There’s absolutely nothing wrong with those dented turnips... They’re 100% edible. They’re just not perfectly symmetrical
The lines aren’t short at this Loblaws checkout, but there are seven cashiers on duty, so things move fairly quickly. Each one diligently scans and bags the items for us. When the line behind us starts looking long, we offer to help, but hey, it’s not required.
- Classico pasta sauce: $3.29
- PC Lime Sparkling Water: $5.49
- IP Lasagna noodles: $2.99
- Cracker Barrel Mozza Cheddar shredded cheese: $5.99
- PC Basil: $2.99
- PC Oregano: $2.99
- Dole Ultimate Caesar bagged salad: $5.99
- Fresh garlic: $1.23
- Shiitake mushrooms: $7.44
- White onion: $1.49
- Turnip: $2.97
- Ace bakery baguette: $1.39
- Tre Stelle mascarpone cheese: $13.99 (sweet Lord, how did we miss this!?)
- Reese peanut butter cup: $1.00
- Plastic bags x 2: $0.10
Total: $60.18 (after tax)
A few weeks later, the mood for lasagna strikes again. But this time, I head to No Frills. I must say I’ve never been a fan of the highlighter-yellow walls inside these stores.

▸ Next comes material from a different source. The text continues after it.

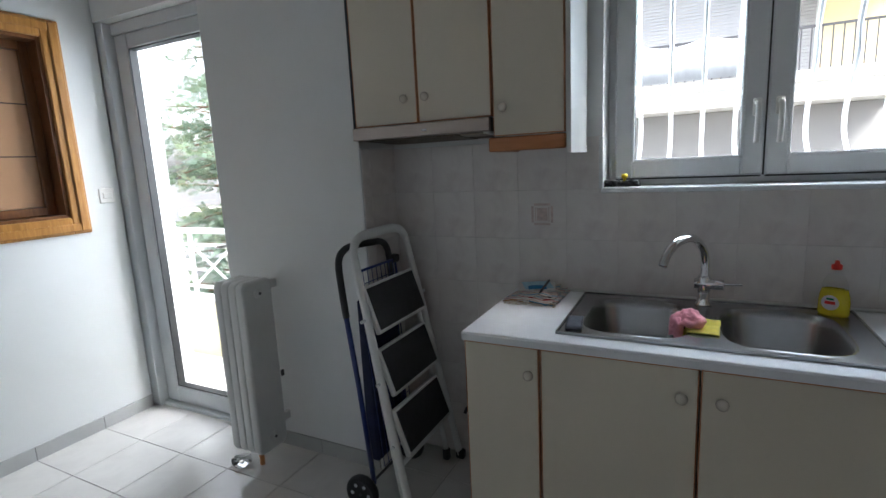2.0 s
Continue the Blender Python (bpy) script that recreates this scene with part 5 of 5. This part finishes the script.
def grille():
    g = thing("window_grille", (0.36, 3.1, 1.27), "white painted wavy iron window grille", "grille")
    curve = ((3.15, 1.31), (3.18, 1.34), (3.25, 1.39), (3.295, 1.44), (3.30, 1.51), (3.265, 1.59), (3.23, 1.64), (3.195, 1.70), (3.19, 1.74), (3.20, 1.80), (3.165, 1.88), (3.15, 1.95), (3.15, 2.12))
    for k in range(9):
        x = -0.0935 + 0.1195 * k
        part("bar", tube(smooth_line([(x, y, z) for y, z in curve], 4), 0.0085, 6), RAIL_WHITE, g, "", True)
    for z in (1.306, 2.115):
        part("cross_bar", box(-0.193, 0.918, 3.145, 3.155, z - 0.008, z + 0.008), RAIL_WHITE, g)


grille()


def conifer(x, y, base, height, spread, seed, label):
    rnd = random.Random(seed)
    t = thing("conifer_tree", (x, y, base), label, "tree")
    part("trunk", tube([(x, y, base), (x + 0.05, y, base + height * 0.5), (x, y + 0.03, base + height)], [0.19, 0.12, 0.02], 10), BARK, t, "", True)
    limbs, verts, faces, dry_v, dry_f = bmesh.new(), [], [], [], []
    z = base + 1.2
    while z < base + height - 0.25:
        f = (z - base) / height
        reach = spread * (1.12 - f) * rnd.uniform(0.75, 1.15)
        for k in range(rnd.randint(4, 6)):
            a = rnd.uniform(0, 2 * math.pi)
            ln = reach * rnd.uniform(0.65, 1.1)
            tip = Vector((math.cos(a) * ln, math.sin(a) * ln, rnd.uniform(-0.25, 0.25) * ln))
            root = Vector((x, y, z))
            add_tube(limbs, [root, root + tip * 0.5 + Vector((0, 0, 0.05 * ln)), root + tip], [0.03, 0.018, 0.005], 4)
            dry = rnd.random() < 0.018
            for j in range(int(18 + 28 * ln)):
                s = rnd.uniform(0.18, 1.05)
                p = root + tip * s + Vector((rnd.gauss(0, 0.12), rnd.gauss(0, 0.12), rnd.gauss(0.02, 0.07) + 0.05 * ln * math.sin(math.pi * min(s, 1))))
                way = (tip.normalized() + Vector((rnd.uniform(-0.9, 0.9), rnd.uniform(-0.9, 0.9), rnd.uniform(-0.7, 0.5)))).normalized()
                side = way.cross(Vector((rnd.uniform(-1, 1), rnd.uniform(-1, 1), rnd.uniform(0.2, 1)))).normalized()
                up = side.cross(way)
                L = rnd.uniform(0.08, 0.19)
                vs, fs = (dry_v, dry_f) if dry else (verts, faces)
                for blade in range(5):
                    q = p + way * L * (blade / 5)
                    for sg in (-1, 1):
                        e = q + (side * sg * 0.8 + way * 0.7 + up * rnd.uniform(-0.35, 0.35)).normalized() * L * (0.62 - 0.08 * blade)
                        i = len(vs)
                        vs += [tuple(q - way * 0.011), tuple(q + way * 0.013), tuple(e)]
                        fs.append((i, i + 1, i + 2))
        z += rnd.uniform(0.10, 0.17)
    part("limbs", limbs, BARK, t)
    for nm, vs, fs, mt in (("crown", verts, faces, NEEDLES), ("dry_twigs", dry_v, dry_f, DRY_NEEDLES)):
        me = bpy.data.meshes.new(nm)
        me.from_pydata(vs, [], fs)
        me.materials.append(mt)
        ob = new(nm, me)
        ob.parent = t
        ob.matrix_parent_inverse = Matrix.Translation(-ORIGIN[t])
        ob["kind"] = "stuff"
    return t


conifer(-6.0, 6.9, -3.3, 8.8, 2.9, 3, "tall dark green conifer beyond the balcony railing")


def bare_tree(x, y, base, seed):
    rnd = random.Random(seed)
    t = thing("bare_tree", (x, y, base), "leafless street tree with thin branches, paled to paint in haze", "tree")
    bm = bmesh.new()

    def grow(p, way, ln, r, depth):
        q = p + way * ln
        add_tube(bm, [p, p + way * ln * 0.5 + Vector((rnd.gauss(0, 0.04), rnd.gauss(0, 0.04), 0)) * ln, q], [r, r * 0.85, r * 0.7], 5)
        if depth:
            for _ in range(3):
                w = (way + Vector((rnd.uniform(-0.8, 0.8), rnd.uniform(-0.8, 0.8), rnd.uniform(-0.2, 0.5)))).normalized()
                grow(q, w, ln * rnd.uniform(0.6, 0.8), r * 0.6, depth - 1)
    grow(Vector((x, y, base)), Vector((0, 0, 1)), 2.6, 0.13, 5)
    part("branches", bm, HAZE_BARK, t)


bare_tree(7.4, 8.6, -3.3, 8)


def block(name, x0, x1, y, depth, base, storeys, mat, label, seed):
    """A block of flats that faces south: floors with slabs, railings, shuttered windows."""
    b = thing(name, ((x0 + x1) / 2, y + depth / 2, base), label, "building")
    H = 3.0
    top = base + H * storeys
    rnd = random.Random(seed)
    part("wall", box(x0, x1, y, y + depth, base, top), mat, b)
    part("roof", box(x0 - 0.2, x1 + 0.2, y - 0.3, y + depth + 0.2, top, top + 0.35), FACADE_W, b)
    for s in range(1, storeys):
        z = base + H * s
        bal = part("balcony", boxes([(x0 + 0.3, x1 - 0.3, y - 1.1, y, z - 0.18, z + 0.12)]), FACADE_W, b, "white balcony slab with dark railing")
        bm = boxes([(x0 + 0.3, x1 - 0.3, y - 1.08, y - 1.05, z + 0.95, z + 0.99)])
        xx = x0 + 0.35
        while xx < x1 - 0.35:
            add_box(bm, xx, xx + 0.018, y - 1.075, y - 1.055, z + 0.12, z + 0.95)
            xx += 0.14
        part("railing", bm, IRON, bal)
    for s in range(storeys):
        z = base + H * s
        xx = x0 + 0.8
        while xx < x1 - 1.8:
            w = rnd.choice((1.3, 1.5, 1.9))
            win = part("window", frame_bars(xx, xx + w, y - 0.06, y + 0.02, z + 0.25, z + 2.35, 0.07), PVC, b)
            shut = rnd.random() < 0.6
            zs = z + (0.33 if shut else 1.5)
            bm = bmesh.new()
            zz = zs
            while zz < z + 2.25:
                add_box(bm, xx + 0.07, xx + w - 0.07, y - 0.03, y - 0.01, zz, zz + 0.05)
                zz += 0.058
            part("shutter", bm, SHUTTER, win)
            part("pane", box(xx + 0.07, xx + w - 0.07, y - 0.008, y - 0.004, z + 0.32, z + 2.28), DARK_GLASS, win)
            xx += w + rnd.uniform(0.8, 1.6)
    return b


yb_ = block("apartment_building", -3.2, 3.4, 12.2, 8, -3.70, 5, FACADE_Y, "yellow block of flats with white balconies across the street", 4)
# Grey sheet over the yellow wall paints in the lower storeys' shade.
part("lower_wall", box(-3.25, 3.45, 12.05, 12.19, -3.70, 2.11), FACADE_G, yb_, "lower storeys with their shade painted grey")
part("parapet_panel", box(-3.0, 3.1, 11.06, 11.09, 2.425, 2.60), FACADE_W, yb_, "pale balcony parapet panel")
door_o = part("balcony_shutter", frame_bars(-1.0, 0.95, 12.08, 12.135, 2.43, 4.45, 0.06), PVC, yb_, "wide closed grey roller shutter")
slats = bmesh.new()
for k in range(32):
    add_box(slats, -0.94, 0.89, 12.105, 12.125, 2.50 + 0.0595 * k, 2.552 + 0.0595 * k)
part("slats", slats, SHUTTER, door_o)
cover = bmesh.new()
rows_ = [[cover.verts.new((-1.15 + 2.1 * i / 60, 11.03 + 0.012 * noise.noise(Vector((i * 0.37, 0, 0))) + yy, zz + (0.05 * math.sin(0.19 * i) if zz > 3 else 0))) for i in range(61)] for zz, yy in ((2.62, 0.0), (3.24, 0.0), (3.24, -0.012), (2.62, -0.012))]
for p_, q_ in zip(rows_, rows_[1:] + rows_[:1]):
    for i in range(60):
        cover.faces.new((p_[i], p_[i + 1], q_[i + 1], q_[i]))
part("railing_cover", cover, SHEET, yb_, "pale grey fabric tied along the railing", True)
part("awning", turned(box(1.3, 3.3, -0.9, 0.0, -0.02, 0.02), Matrix.Translation((0, 12.0, 4.35)) @ Matrix.Rotation(radians(42), 4, "X")), RAIL_WHITE, yb_, "white sloping balcony awning")
block("apartment_building", 3.9, 15, 12.5, 8, -3.3, 5, FACADE_W, "pale block of flats across the street", 9)
block("low_building", -22, -8.5, 17, 8, -3.6, 1, FACADE_W, "low pale building behind the conifer", 12)


# ---- pieces: tiles, skirting ----
def piece_mesh(name, w, d, h, mat, bev=0.0007):
    return mesh_of(box(-w / 2, w / 2, -d / 2, d / 2, -h / 2, h / 2, bev), mat, name)


PIECES = {}


def piece(name, parent, x0, x1, y0, y1, z0, z1, mat):
    key = (name, mat.name, round(x1 - x0, 3), round(y1 - y0, 3), round(z1 - z0, 3))
    if key not in PIECES:
        PIECES[key] = piece_mesh(name, x1 - x0, y1 - y0, z1 - z0, mat)
    ob = new(name, PIECES[key])
    ob.parent = parent
    ob.location = ((x0 + x1) / 2, (y0 + y1) / 2, (z0 + z1) / 2)
    return ob


def cuts(a, b, first, pitch):
    """The joints of a run of tiles from a to b."""
    out = [a]
    k = math.ceil((a - first) / pitch + 0.06)
    while first + k * pitch < b - 0.012:
        out.append(first + k * pitch)
        k += 1
    return out + [b]


J = 0.0015
zs = cuts(0.0, 1.467, 0.056, 0.2016)
xs = cuts(-1.1325, 1.782, -0.931, 0.1995)
for xa, xb in zip(xs, xs[1:]):
    for za, zb in zip(zs, zs[1:]):
        if xa > WIN[0] - 0.02 and xb < WIN[1] + 0.02 and za > WIN[2] - 0.02:
            continue
        x0, x1, z1 = xa + J * 0.4, xb - J * 0.4, zb - J * 0.8
        if za > WIN[2] - 0.05 and xb > WIN[0] and xa < WIN[0]:
            x1 = WIN[0] - 0.013
        if za > WIN[2] - 0.05 and xa < WIN[1] and xb > WIN[1]:
            x0 = WIN[1] + 0.013
        if zb > WIN[2] - 0.013 and xb > WIN[0] and xa < WIN[1] and za < WIN[2] - 0.05:
            z1 = WIN[2] - 0.014
        piece("tile", wall_north, x0, x1, 2.896, 2.905, za + J * 0.8, z1, TILE)
        if z1 == WIN[2] - 0.014 and xa < WIN[0] - 0.02:
            piece("tile", wall_north, x0, WIN[0] - 0.013, 2.8962, 2.905, z1 + 0.0002, zb - J * 0.8, TILE)
        if z1 == WIN[2] - 0.014 and xb > WIN[1] + 0.02:
            piece("tile", wall_north, WIN[1] + 0.013, x1, 2.8962, 2.905, z1 + 0.0002, zb - J * 0.8, TILE)
ye = cuts(1.576, 2.896, 1.7105, 0.1977)
ze = cuts(0.851, 1.467, 0.836, 0.2)
for ya, yb in zip(ye, ye[1:]):
    for za, zb in zip(ze, ze[1:]):
        piece("tile", wall_east, 1.782, 1.791, ya + J * 0.4, yb - J * 0.4, za + J * 0.8, zb - J * 0.8, TILE)
yr = cuts(PY + 0.009, 2.896, 2.696, 0.2)
for ya, yb in zip(yr, yr[1:]):
    for za, zb in zip(zs, zs[1:]):
        piece("tile", wall_balcony, -1.139 + 0.006, -1.1275, ya + J * 0.4, yb - J * 0.4, za + J * 0.8, zb - J * 0.8, TILE)


def decor(parent, m):
    rows = [(-0.045, -0.036, -0.034, 0.034), (0.036, 0.045, -0.034, 0.034), (-0.034, 0.034, 0.036, 0.045), (-0.034, 0.034, -0.045, -0.036), (-0.022, 0.022, -0.026, 0.026), (-0.03, -0.026, -0.03, 0.03), (0.026, 0.03, -0.03, 0.03)]
    part("decor", turned(boxes([(a, b, c, d, 0, 0.0012) for a, b, c, d in rows]), m), DECOR, parent, "faded pink square motif on a tile")


SOUTHWARD = Matrix(((1, 0, 0, 0), (0, 0, -1, 0), (0, 1, 0, 0), (0, 0, 0, 1)))
decor(wall_north, Matrix.Translation((-0.4315, 2.8962, 1.1665)) @ SOUTHWARD)
decor(wall_north, Matrix.Translation((1.364, 2.8962, 1.1600)) @ SOUTHWARD)
decor(wall_east, Matrix.Translation((1.7822, 2.2025, 1.1435)) @ Matrix(((0, 0, -1, 0), (1, 0, 0, 0), (0, 1, 0, 0), (0, 0, 0, 1))))

fx, fy = cuts(-2.83, 1.79, -2.5, 0.3335), cuts(0.40, 2.905, 2.345, 0.3335)
for xa, xb in zip(fx, fx[1:]):
    for ya, yb in zip(fy, fy[1:]):
        piece("tile", floor, xa + 0.002, xb - 0.002, ya + 0.002, yb - 0.002, -0.0039, 0.0, FLOOR_TILE)
hx, hy = cuts(-0.5, 1.36, -0.166, 0.3335), cuts(-1.5, 0.398, 0.011, 0.3335)
for xa, xb in zip(hx, hx[1:]):
    for ya, yb in zip(hy, hy[1:]):
        piece("tile", floor, xa + 0.002, xb - 0.002, ya + 0.002, yb - 0.002, -0.0039, 0.0, FLOOR_TILE)
bf = bpy.data.objects["balcony_floor"]
bx_, by_ = cuts(-6.0, -1.3, -2.85, 0.40), cuts(2.84, 3.415, 3.02, 0.40)
for xa, xb in zip(bx_, bx_[1:]):
    for ya, yb in zip(by_, by_[1:]):
        piece("tile", bf, xa + 0.003, xb - 0.003, ya + 0.003, yb - 0.003, -0.0355, -0.03, BALCONY_TILE)

baseboard = setting("baseboard", boxes([(WX + 0.0005, WX + 0.004, 0.54, 2.634, 0.0, 0.072), (BAL[1] + 0.002, -1.14, PY - 0.004, PY - 0.0005, 0.0, 0.072), (-2.82, -0.07, SY + 0.0005, SY + 0.004, 0.0, 0.072)]), FLOOR_GROUT, "grey ceramic skirting tiles", "baseboard")
for ya, yb in zip(*(lambda c: (c, c[1:]))(cuts(0.54, 2.634, 2.345, 0.3335))):
    piece("skirting_tile", baseboard, WX + 0.004, WX + 0.012, ya + J, yb - J, 0.001, 0.075, SKIRT)
for xa, xb in zip(*(lambda c: (c, c[1:]))(cuts(BAL[1] + 0.002, -1.14, -1.48, 0.3335))):
    piece("skirting_tile", baseboard, xa + J, xb - J, PY - 0.012, PY - 0.004, 0.001, 0.075, SKIRT)
for xa, xb in zip(*(lambda c: (c, c[1:]))(cuts(-2.81, -0.07, -2.5, 0.3335))):
    piece("skirting_tile", baseboard, xa + J, xb - J, SY + 0.004, SY + 0.012, 0.001, 0.075, SKIRT)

The way they contrast with the fluorescent lights seems to illuminate all the imperfections of the store, including the produce. I can see that the acorn squashes are misshapen, the turnips have dents in them, and I can’t say I’m not curious as to why there are so many leaves all over the store floor...

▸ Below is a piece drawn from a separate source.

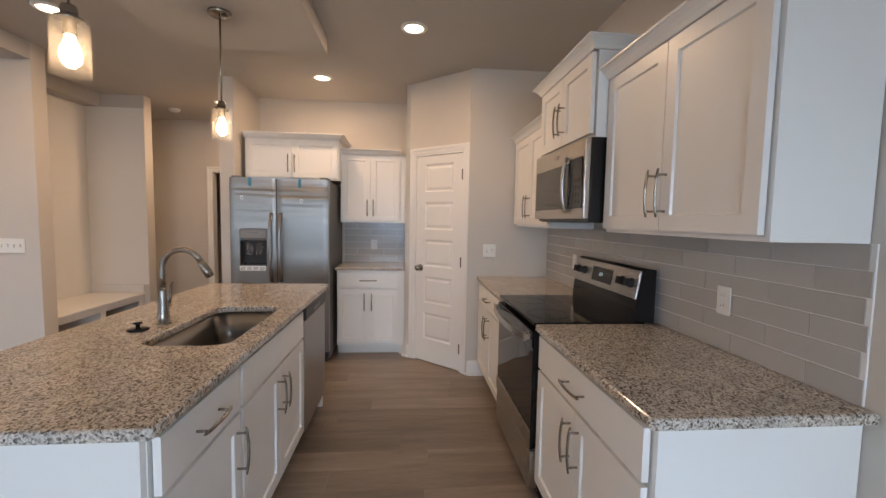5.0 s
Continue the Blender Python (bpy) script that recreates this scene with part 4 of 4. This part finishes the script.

But looks aren’t everything, and I know this. My partner is the head chef of a Toronto restaurant, and twice a week he drives to the Ontario Food Terminal to purchase produce for the restaurant. The experience has taught him a great deal about this province’s produce system — knowledge that he has passed on to me.

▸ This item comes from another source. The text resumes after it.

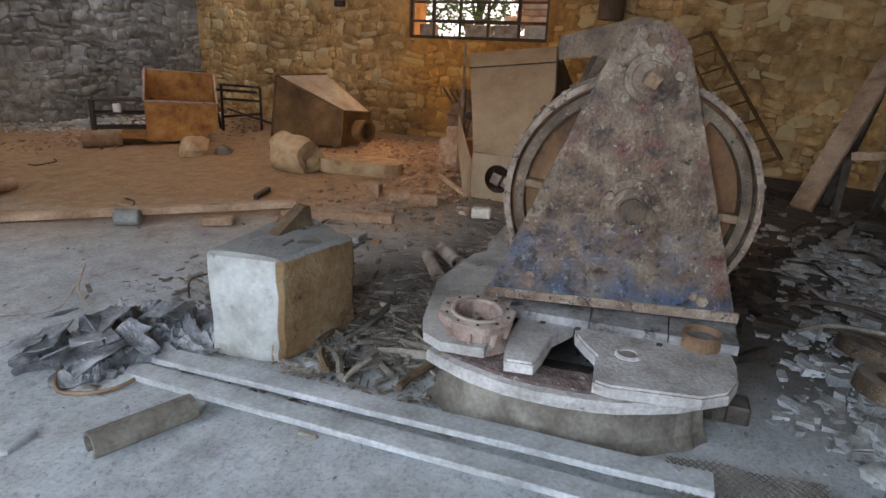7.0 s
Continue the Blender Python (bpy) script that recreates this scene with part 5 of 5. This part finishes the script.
def fan_wheel():
    t = thing("fan_wheel", pose(9.12, 6.14, 0.40, 0, 66, 180), "rusty spoked fan wheel leaning against the wall", "wheel")
    bm = bmesh.new()
    rod(bm, (0, 0, 0), (0, 0, 0.02), 0.36, 32)
    part("disc", bm, "rust_brown", t)
    for k in range(8):
        a = k * math.tau / 8
        bm = bmesh.new()
        beam(bm, (0.05 * math.cos(a), 0.05 * math.sin(a), 0.035), (0.36 * math.cos(a), 0.36 * math.sin(a), 0.035), 0.03, 0.04, 0.003)
        part("rib", bm, "rust_brown", t)
    bm = bmesh.new()
    rod(bm, (0, 0, 0.0), (0, 0, 0.09), 0.05, 14)
    part("hub", bm, "dark_steel", t)


fan_wheel()
t = thing("iron_prongs", pose(9.2, 6.35, 0.62, 0, -20, 0), "bundle of rusty iron prongs behind the fan wheel", "prongs")
for k in range(5):
    bm = bmesh.new()
    rod(bm, (0, -0.12 + k * 0.06, -0.1), (-0.1, -0.2 + k * 0.10, 0.2), 0.018, 8)
    part("prong", bm, "rust_brown", t)
t = thing("clay_insulator", pose(7.56, 5.56, 0), "stepped terracotta block standing by the hopper", "block")
part("base", rough(cube((0, 0, 0.17), (0.28, 0.30, 0.34), bevel=0.02), 0.006, 0.08, 1), "terracotta", t)
bm = bmesh.new()
rod(bm, (0, 0, 0.34), (0, 0, 0.45), 0.13, 16, 0.11)
part("top", bm, "terracotta", t)


def big_hopper():
    t = thing("sheet_hopper", pose(6.2, 4.45, 0), "tall tan sheet-metal hopper tipped on its outlet box", "hopper")
    lean = lambda y, z: (-0.585 + 1.36 * z + 0.05 * y, y, z)
    A, B_, C, D, E_ = lean(0.24, 0.43), lean(-0.24, 0.43), lean(-0.24, 0.95), lean(-0.02, 1.36), lean(0.90, 1.25)
    part("front_panel", slab([A, B_, C, D, E_], (1, 0.1, -1), 0.014), "sheet_tan", t)
    s = Vector((0.55, -0.06, -0.45))
    f = lambda p: tuple(Vector(p) + s)
    # Dark sheet on right and back panels: their shade put into the colour.
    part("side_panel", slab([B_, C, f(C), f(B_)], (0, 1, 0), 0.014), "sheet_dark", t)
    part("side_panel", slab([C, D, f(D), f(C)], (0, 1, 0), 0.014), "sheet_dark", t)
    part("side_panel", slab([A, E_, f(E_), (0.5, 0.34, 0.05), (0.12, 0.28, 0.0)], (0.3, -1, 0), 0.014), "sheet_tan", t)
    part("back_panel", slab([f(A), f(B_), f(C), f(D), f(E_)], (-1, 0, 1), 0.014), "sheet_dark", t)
    bm = bmesh.new()
    beam(bm, (1.12, 0.93, 1.34), (0.50, 0.62, 0.75), 0.03, 0.03, 0.003)
    part("edge_strip", bm, "rust_brown", t)
    bm = bmesh.new()
    beam(bm, (1.33, 0.0, 1.46), (1.10, -0.12, 1.20), 0.02, 0.03, 0.003)
    part("edge_strip", bm, "rust_brown", t)
    bm = bmesh.new()
    a, b = Vector(lean(0.78, 1.10)), Vector(lean(-0.10, 1.20))
    beam(bm, a + Vector((-0.012, 0, 0.012)), b + Vector((-0.012, 0, 0.012)), 0.012, 0.012, 0.002)
    part("seam", bm, "dark_steel", t)
    # outlet box with a round hole
    n = 28
    bm = bmesh.new()
    y0, y1, z0, z1 = -0.24, 0.24, 0.02, 0.42
    cy, cz, r = -0.01, 0.215, 0.125
    ring, sq = [], []
    for k in range(n):
        a = k * math.tau / n
        c, s_ = math.cos(a), math.sin(a)
        ring.append(bm.verts.new((0.0, cy + r * c, cz + r * s_)))
        m = min((y1 - cy) / c if c > 1e-6 else 9, (y0 - cy) / c if c < -1e-6 else 9, (z1 - cz) / s_ if s_ > 1e-6 else 9, (z0 - cz) / s_ if s_ < -1e-6 else 9)
        sq.append(bm.verts.new((0.0, cy + m * c, cz + m * s_)))
    r2 = [bm.verts.new(v.co + Vector((0.02, 0, 0))) for v in ring]
    s2 = [bm.verts.new(v.co + Vector((0.02, 0, 0))) for v in sq]
    for k in range(n):
        j = (k + 1) % n
        bm.faces.new((ring[k], sq[k], sq[j], ring[j]))
        bm.faces.new((r2[k], r2[j], s2[j], s2[k]))
        bm.faces.new((ring[k], ring[j], r2[j], r2[k]))
        bm.faces.new((sq[k], s2[k], s2[j], sq[j]))
    bmesh.ops.recalc_face_normals(bm, faces=bm.faces)
    part("outlet_face", bm, "sheet_tan", t)
    # Outlet box: lit side tan, the right side and back coloured as shaded.
    for y in (y0, y1):
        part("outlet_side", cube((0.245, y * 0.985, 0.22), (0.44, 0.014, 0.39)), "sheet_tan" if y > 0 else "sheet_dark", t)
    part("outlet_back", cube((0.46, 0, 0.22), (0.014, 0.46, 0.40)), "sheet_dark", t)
    part("outlet_floor", cube((0.23, 0, 0.03), (0.44, 0.46, 0.02)), "rust_pale", t)
    for y, z in ((-0.06, 0.17), (0.05, 0.19)):
        part("flake", rough(cube((0.1, y, z), (0.02, 0.09, 0.10), Euler((0.3, 0.2, 0)).to_matrix()), 0.01, 0.05, 1), "rust_pale", t)
    part("loose_sheet", slab([(0.75, 0.785, 0.646), (-0.01, 0.255, 0.345), (0.0, 0.25, 0.0), (0.16, 0.40, 0.0), (0.62, 0.72, 0.42)], (0.6, -0.8, 0), 0.010), "sheet_tan", t, "dusty pale sheet sagging off the side")
    part("post", cube((0.98, 0.86, 0.45), (0.06, 0.06, 0.9)), "rust_brown", t)
    part("post", cube((1.25, -0.25, 0.40), (0.08, 0.10, 0.8)), "dark_steel", t)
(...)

Here’s how it works. At the Terminal, produce is graded based on aesthetics. The more perfect-looking the produce is, the higher the grade it gets. Grocery stores bid on the produce as it comes into the terminal. Places like Loblaws have the best (see: highest) bid, so they get to buy up the higher grade produce, whereas places like No Frills buy the lower grade stuff. So, there’s absolutely nothing wrong with those dented turnips I saw at No Frills. They’re 100% edible. They’re just not perfectly symmetrical, and therefore, less desirable to the Loblaws of the world. They’ve been given a lower grade and passed along to stores that buy lower-grade produce, who can then pass along those savings to their customers. (Loblaws even tried to capitalize on this a couple of years ago with its “Naturally Imperfect” line.)
Back at No Frills, I’m surprised by the wide variety of tropical fruits — ones that I’ve never come across at a Loblaws — like soursop, chayote squash, cocoes and breadfruit. I scan the aisles looking for my last couple of items and see “Get the frill out of your bill” plastered across the signs at the ends of the aisles. No Frills grocery shoppers really do seem to want to avoid frills. They study what they take from the shelf, as though they’re actually thinking about the price and whether or not it’s worth buying. At Loblaws, it can seem like people are dumping all kinds of things in their carts that they’ll realize only later was an impulse purchase, or not worth what they were charged for.
As I approach the checkout lane, I remember that in the land of no frills, you have to bag your own groceries. I don’t mind doing it myself. That’s not the problem. It’s the pressure this activity incites. There I am fumbling with my credit card while also trying to bag my groceries before the other customers’ items start rolling through. Inside, I’m panicking, hoping I’ll be out of the way by the time the next person’s groceries come down the conveyor belt. I leave the store feeling somewhat flustered.
But when I get home, I take a look at two things: the bill, which is almost $20 cheaper than the one from Loblaws (and that’s just for one meal! Imagine what I could be saving per week), and the time. This entire grocery shop has only taken me a half hour. At Loblaws, we normally spend 45 minutes to an hour shopping. For one, the store is exponentially bigger, which means it takes longer to walk from one end to the other. But it’s also filled with those distractions I mentioned earlier. At No Frills, I was focussed. In and out. Not only did I save money, I saved time while trying to save money. I think I could get used to this whole comparison shopping thing.
- Classico pasta sauce: $3.27
- PC Lime Sparkling Water: $5.27
- IP Lasagna noodles: $2.57
- Cracker Barrel Mozza Cheddar shredded cheese: $6.47
- PC Basil: $1.97
- PC Oregano: $1.97
- Dole Ultimate Caesar bagged salad: $4.97
- Fresh garlic: $0.55
- Shiitake mushrooms: $3.97
- White onion: $1.27
- Turnip: $0.83
- Baguette (no-name): $0.88
- Tre Stelle mascarpone cheese: $8.29 (smaller size than one purchased at Loblaws)
- Reese peanut butter cup: $0.88
- Plastic bags x 2: $0 (whether it was a mistake or not, I wasn’t charged)
Total: $43.96 (after tax)
Total savings: $16.12. That’s just shy of 30% savings.
The verdict is crystal clear: I’m spending significantly more money and time than I need to, only because I want to. That doesn’t sound like something a personal finance writer should say out loud. The real kicker is: both lasagnas tasted the same. It didn’t matter whether I bought the ingredients from Loblaws or No Frills. So maybe that’s the big takeaway. Snobbery in any form is harmful, but grocery store snobbery — mine in particular — only ends up harming the bank account.